### DATA EXCERPT:
________
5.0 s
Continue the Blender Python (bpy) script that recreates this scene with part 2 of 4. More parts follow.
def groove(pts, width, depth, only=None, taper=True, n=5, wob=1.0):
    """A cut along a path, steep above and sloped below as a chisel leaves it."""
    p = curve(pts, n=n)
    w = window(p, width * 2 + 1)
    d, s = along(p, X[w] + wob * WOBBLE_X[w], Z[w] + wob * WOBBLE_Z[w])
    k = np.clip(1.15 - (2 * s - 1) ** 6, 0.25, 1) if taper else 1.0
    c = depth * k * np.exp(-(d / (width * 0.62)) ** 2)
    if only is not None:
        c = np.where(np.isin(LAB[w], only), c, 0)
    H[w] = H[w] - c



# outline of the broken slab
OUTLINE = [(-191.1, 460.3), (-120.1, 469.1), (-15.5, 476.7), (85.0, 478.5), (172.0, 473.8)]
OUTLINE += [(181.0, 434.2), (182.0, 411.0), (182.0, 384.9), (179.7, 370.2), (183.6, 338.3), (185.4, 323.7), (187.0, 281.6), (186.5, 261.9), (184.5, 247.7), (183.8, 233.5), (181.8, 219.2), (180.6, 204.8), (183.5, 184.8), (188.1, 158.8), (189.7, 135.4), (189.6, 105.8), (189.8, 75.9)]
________
### WRITTEN EXERCISE:
Copy the data above exactly. Every line must be included.

### ANSWER TO THIS PROBLEM:
5.0 s
Continue the Blender Python (bpy) script that recreates this scene with part 2 of 4. More parts follow.
def groove(pts, width, depth, only=None, taper=True, n=5, wob=1.0):
    """A cut along a path, steep above and sloped below as a chisel leaves it."""
    p = curve(pts, n=n)
    w = window(p, width * 2 + 1)
    d, s = along(p, X[w] + wob * WOBBLE_X[w], Z[w] + wob * WOBBLE_Z[w])
    k = np.clip(1.15 - (2 * s - 1) ** 6, 0.25, 1) if taper else 1.0
    c = depth * k * np.exp(-(d / (width * 0.62)) ** 2)
    if only is not None:
        c = np.where(np.isin(LAB[w], only), c, 0)
    H[w] = H[w] - c



# outline of the broken slab
OUTLINE = [(-191.1, 460.3), (-120.1, 469.1), (-15.5, 476.7), (85.0, 478.5), (172.0, 473.8)]
OUTLINE += [(181.0, 434.2), (182.0, 411.0), (182.0, 384.9), (179.7, 370.2), (183.6, 338.3), (185.4, 323.7), (187.0, 281.6), (186.5, 261.9), (184.5, 247.7), (183.8, 233.5), (181.8, 219.2), (180.6, 204.8), (183.5, 184.8), (188.1, 158.8), (189.7, 135.4), (189.6, 105.8), (189.8, 75.9)]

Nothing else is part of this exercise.